In a shocking scene, we are introduced to Davey. He’s a large man who wears plastic or ceramic mannequin faces over his own face. He also sports a wig. His general look will recall that of Leatherface’s from Texas Chainsaw Massacre (1974), but there are differences. Davey’s masks don’t have an angry expression on them. His masks are shiny and effeminate, and not made of human skin. The mask eyeholes are hollow, filled only with darkness. While he grunts a lot, Davey can speak normally.

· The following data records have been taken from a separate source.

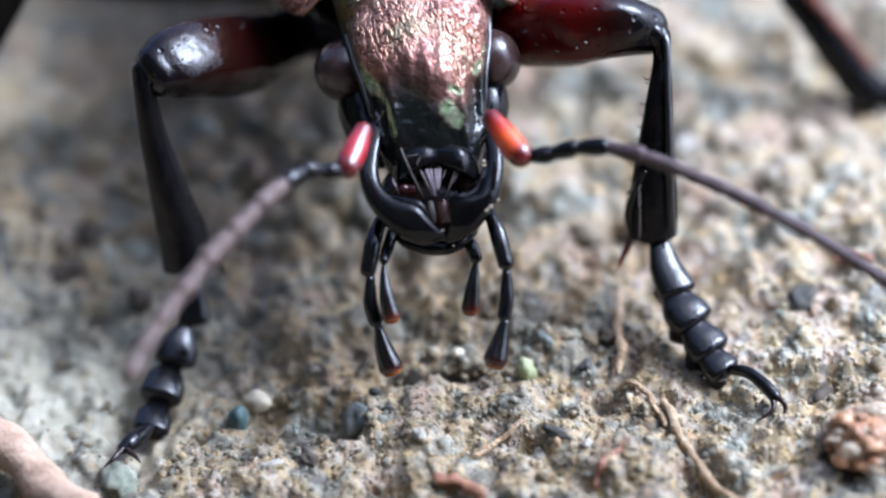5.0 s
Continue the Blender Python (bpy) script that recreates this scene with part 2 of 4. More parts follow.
def soil_material():
    m = Nodes("gritty_clay")
    pale = m.math("ADD", m.math("MULTIPLY", m.math("MINIMUM", m.along((-2, -3, 0), (3, 7, 0)), 1.2), 0.45), m.noise(0.25, 5.0, 0.6))
    big = m.ramp(pale, [(0.35, (0.093, 0.070, 0.040)), (0.6, (0.188, 0.147, 0.093)), (0.95, (0.312, 0.292, 0.262))])
    fine = m.ramp(m.noise(2.4, 8.0, 0.72), [(0.3, (0.3, 0.29, 0.28)), (0.5, (0.9, 0.89, 0.87)), (0.7, (1.25, 1.22, 1.18))])
    col = m.mix(1.0, big, fine, "MULTIPLY")
    col = m.mix(0.3, col, m.ramp(m.cell_pick(1.25), GRIT[1:-1]))
    col = m.mix(0.5, col, m.mix(1.0, m.ramp(m.cell_pick(5.5), GRIT), m.ramp(pale, [(0.35, (0.6,) * 3), (0.9, (1.15,) * 3)]), "MULTIPLY"))
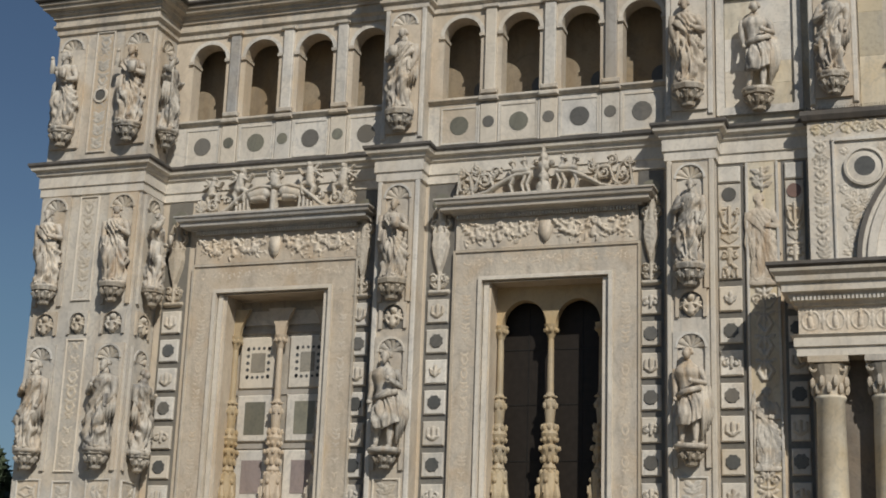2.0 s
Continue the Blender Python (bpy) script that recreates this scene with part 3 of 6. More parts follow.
def statue_mesh(seed, style="robed"):
    """A standing figure of height 1, facing -y, as one plain mesh: robed, half-draped or nude."""
    r = random.Random(seed)
    bm = bmesh.new()
    hand = r.choice((-1, 1))                # the side of the standing leg

    def sway(z):
        return hand * 0.03 * math.sin(z * 5.6)

    def step01(a, b, x):
        f = min(1.0, max(0.0, (x - a) / (b - a)))
        return f * f * (3 - 2 * f)

    def skin(rows):
        n = len(rows[0])
        for p, q in zip(rows, rows[1:]):
            for k in range(n):
                bm.faces.new((p[k], p[(k + 1) % n], q[(k + 1) % n], q[k]))
        bm.faces.new(rows[0][::-1])
        bm.faces.new(rows[-1])

    TORSO = [(0.44, 0.115), (0.5, 0.122), (0.56, 0.106), (0.62, 0.105), (0.69, 0.122), (0.75, 0.138), (0.795, 0.132), (0.825, 0.09), (0.85, 0.05), (0.885, 0.04)]

    def girth(z):
        for (a, p), (b, q) in zip(TORSO, TORSO[1:]):
            if z <= b:
                return p + (q - p) * max(0.0, (z - a) / (b - a))
        return TORSO[-1][1]

    def exit_at(cx, cy, R, t):
        b = cx * math.cos(t) + cy * math.sin(t)
        q = R * R - (cx * cx + cy * cy - b * b)
        return b + math.sqrt(q) if q > 0 else 0.0

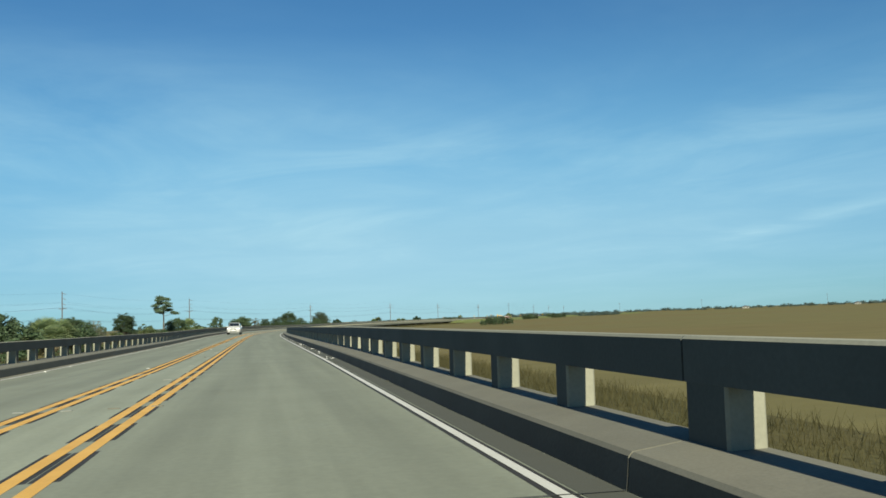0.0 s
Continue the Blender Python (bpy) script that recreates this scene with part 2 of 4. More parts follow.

Within the basement, Davey has a girl on a worktable. He tells her, “You are so pretty. It’s a shame you have to die.” Then he pours plaster all over her face, causing her to suffocate. Years of isolation and social deprivation have forced Davey to go insane and develop imaginative ways of keeping himself company. He is capable of psychokinesis (he can move objects with his mind) and ventriloquism (he can make his voice sound as if it came from somewhere else).
Tourist Trap has very little blood and almost no gore. It relies on a few thrills, a creepy atmosphere, dark humor, the disturbing Davey and several memorable scenes. One such scene involves Davey dealing with a dude who escaped from the basement. It’s not a perfect film. If you forgive some of the movie’s silly dialogue (courtesy of those adventure-seeking fools), its low-budget sets, and some questionable acting (by the wandering morons), you’ll be in for a treat.
Before I close, I have to admit that I almost didn’t watch this film because of the opening credits. For whatever reason, the soundtrack composer Pino Donaggio came up with a tune so dorky and irritating for the man titles that I had to grab the DVD case and see if I had the correct movie. The song tested my patience, but I’m glad I didn’t give up on Tourist Trap because of it.